Не требуется особых размышлений, чтобы понять, что Фейт считает нужным для решительного боя то, что вообще нужно в бою: сплошной фронт. Если же при сражении фронт имеет пробелы, то противник, у которого фронт сомкнут, имеет возможность атаковать сразу и с фронта и с флангов. Не надо воображать, что противник остается в бездействии, очутившись перед интервалом. Находящийся во второй линии эшелон не может помешать вторжению противника, так как раньше, чем помощь подоспеет, уже произойдет физическое и моральное воздействие; а запоздалая помощь не принесет пользу, так как ворвавшийся неприятель сможет оказать сопротивление. Крайние же ряды могут обойти с фланга части противника, производящие фронтальный удар, и атаковать их сбоку, т.е. с правой незащищенной стороны, остающейся при таком нападении неприкрытой. Фейт считает, что и проникшие в интервалы войска тоже подвержены нападению с трех сторон. Каким образом? Разве атакующие с фронта не могут сразу, игнорируя противника, повернуться в сторону? Имеется большая разница между тем, когда противник вторгается в боевой порядок и попадает между неприятельскими частями, и тем, когда отряд обойден с обеих сторон. В первом случае противник стремится вперед и подталкивается частями, находящимися позади; во втором - отряд сдавливается противником и в самый короткий срок побеждается. Прав Фейт, когда утверждает, что внедрение противника в добровольно оставленный интервал менее опасно, чем когда неприятель создает этот интервал, обращая отряд в бегство. Это само собой разумеется, так как это уже является частичной победой. Тем более правильно мнение, что при столкновении двух неприятельских боевых линий с обнаженным оружием интервалы представляют большую опасность и могут стать роковыми. Если же помощь, которую оказывает второй эшелон, приходит вовремя, то интервал заполняется, т.е. фронт приходит снова в то состояние, о котором Фейт говорит, что оно невыгодно! При этом автор всегда ссылается на то, что он опытный военный!

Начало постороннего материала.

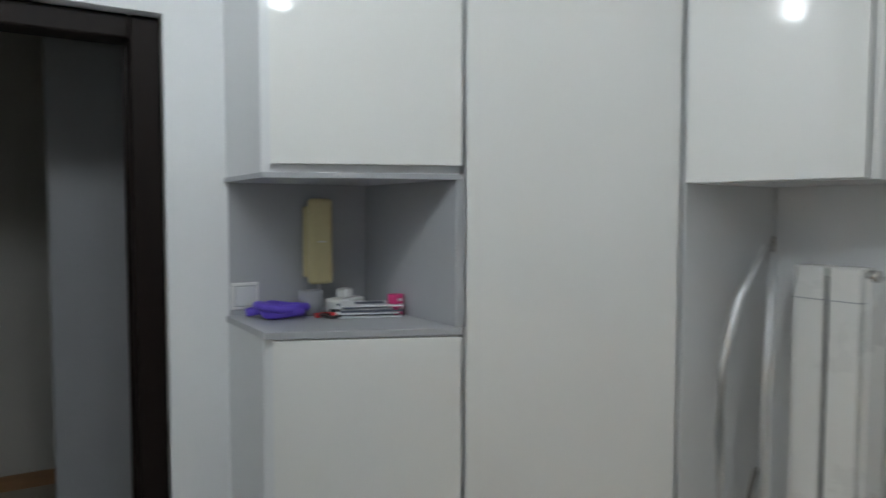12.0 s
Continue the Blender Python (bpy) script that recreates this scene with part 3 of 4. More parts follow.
pipe = [(0.445, 0.72), (0.36, 0.69), (0.27, 0.60), (0.20, 0.44), (0.15, 0.25), (0.12, 0.06)]
for x in (-0.502, 0.377):
    part("piping", tube(B(), smooth_path([(x, y, z) for y, z in pipe]), 0.005, 6), PIPING, arm, "pale curved piping")
outer = [(-0.44, 0.04), (-0.475, 0.18), (-0.48, 0.32), (-0.455, 0.44), (-0.40, 0.535), (-0.32, 0.595), (-0.22, 0.62), (-0.11, 0.615), (0.0, 0.585), (0.06, 0.56)]
inner = [(0.05, 0.47), (-0.04, 0.475), (-0.12, 0.475), (-0.20, 0.445), (-0.26, 0.385), (-0.29, 0.30), (-0.29, 0.18), (-0.25, 0.04)]
for x0, x1 in ((-0.53, -0.395), (0.245, 0.365)):
    part("armrest", prism(B(), outline(outer + inner, 3), x0, x1, YZ, bevel=0.020), LEATHER, arm, "curled leatherette armrest")
    part("foot", tube(B(), [((x0 + x1) / 2, 0.30, 0.0), ((x0 + x1) / 2, 0.30, 0.06)], [0.022, 0.03], 10), BLACK, arm)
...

Чтобы защитить свою теорию, Фейт утверждает (стр. 313), что когда отряды при наступлении занимают территорию, то они не в состоянии в момент столкновения выровнять фронт и заполнить промежутки. Не понимаю, почему нельзя, - надо только представить себе, что на незначительной дистанции за первым эшелоном следует второй, за вторым - третий. Понятно, что самой важной задачей легата, для которого Фейт не находит дела во время сражения, является заполнять при наступлении интервалы в первом эшелоне людьми того же эшелона, а в случае освобождения какого-либо отряда из второго и даже из третьего эшелона заполнять ими промежутки.